Art from bygone eras works like a sleeping pill for the young visitors, partly due to the depicted scenes and figures from history and mythology – as we know, “the past is the past.” Alternatively, art can become a good comedy – for example, the art from the Middle Ages can become the source material for memes for web pages such as Classical Art Memes. The question that we have to ask ourselves is the following: what can we do to make art amateurs want to come to this almost holy place? I asked the group I was guiding why they did not like visiting museums. The answer, however unsatisfying, was true: “I don’t like to come here because the things here don’t interest me, I don’t look at them daily.” (Well… Me neither – I thought – That’s the point of the visit.) The solution for their lack of interest is someone like Kim Kardashian. The youngsters’ dream visit would look a bit like this: Kim K’s Instagram posts on the walls and glass shelves exhibiting a Yeezy collection. My ears heard an agreeing choir, my eyes rolled so far back they could see my brain. But as much as I wanted to take that Gerhard Richter off that wall and put it over their heads, now I know that they were right. Bang. It was Kim K who, among others, started the trend of taking pictures with artworks. To do that, you have to step your foot into a museum. Until now, the captured artworks have been contemporary, because they are Instagram-worthy – like Infinity Mirrors by Yayoi Kusama. A room filled with lights reflecting in the installed mirrors, so that it appears to be an enclosed galaxy within a room.

In the same spirit of the Instagram-worthy artworks is Rain Room by the art collective RANDOM INTERNATIONAL, which, as the title already unveils, is a room in which it rains. What is special about this room is that the rain stops when the visitor steps into it, enabling the visitor to snap a picture. The multitude of people wanting to take a walk in the rain without getting wet led to selling the exhibitions out, people standing in hour long queues and posting thousands of Instagram posts using the hashtag #RainRoom. Poland does not lack photos of such exhibitions either. Almost every other person has a picture taken in the installation “Między” by Stanisław Dróżdż, which is currently being exhibited at Mocak in Cracow. So, it can be said that the near “obligatoriness” of a visit to such an exhibition, influences the growing number of visitors, a bit due to FOMO (“the fear of missing out”), and partly due to the need to feel like a celebrity for one second. But all that glitters is not gold. I have the impression that artists are now pressured to create artworks which will fit into the Instagram aesthetics, and by doing so, to create a superficial “interest,” which is not what art is made for. 

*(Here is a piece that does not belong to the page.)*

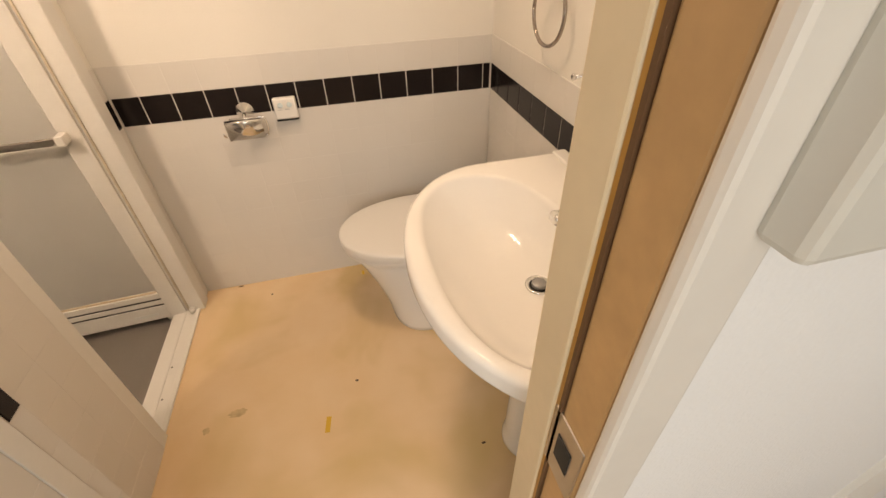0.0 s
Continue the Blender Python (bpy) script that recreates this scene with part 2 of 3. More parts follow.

2017 was a year when classical art became more apparent in mainstream culture – thanks to the music of Polish groups like Taconafide, who were rapping about Frida Kahlo and Leonardo Da Vinci, and also because of Taco Hemingway, who used the names such as Amedeo Modigliani and Stanley Kubrick on his new solo album Café Belga. Using those artists by a famous trend-setter could lead young listeners to google those famous creators, and maybe the search results could even spark a deeper interest in fine art. The Carters added another piece to the puzzle with the music video to their song “APES*IT,” which was shot at the Louvre by director Ricky Saiz from ICONOCLAST. In this music video, Beyoncé dances in front of Jacques-Louis David’s painting entitled Coronation, in which Napoleon Bonaparte crowns Josephine, making her his Queen – in the same way that Jay-Z made Beyoncé the Queen of his music empire. In one line, Jay-Z raps “We made it” while standing in front of The Raft of the Medusa by Théodore Géricault. Some art historians specializing in postcolonial studies say that Géricault was supporting people of color during the debates about slavery in the early 19th century, which can be noticed in the imagery of the slave being on top of the compositional pyramid. The creative director knows about this symbolism, and so do the Carters. Unfortunately, having published a comment explaining the content of the video, I must conclude that our Ordinary Joe does not see its meaning. So, what is the result of this rising fake interest in art? I predict that the Louvre will have to fight off those “art lovers” coming dangerously close to the paintings, wanting to snap a selfie with a David or a Géricault, while still maintaining a lack of real interest in the subject matter. 

The popularisation of fine art by celebrities like Kim K through social media in general not only leads to masses visiting exhibitions of lesser known artists (at least in the mainstream), like Yayoi Kusama, but it also transforms the artist himself into a celebrity whose art is being bought by renowned galleries and museums, and whose art is produced just to be worthy of an Instagram shot. This leads me to the question whether this is pure interest or a form of extortion. If we treat museums as businesses, then the answer is yes, it is pure interest. But if we see them for what they are – temples of art and knowledge – then the instagrammability and superficial popularity demean the calling that these institutions have. Or had. Maybe we are not witnessing the democratization of art after all, but its capitalist exploitation instead?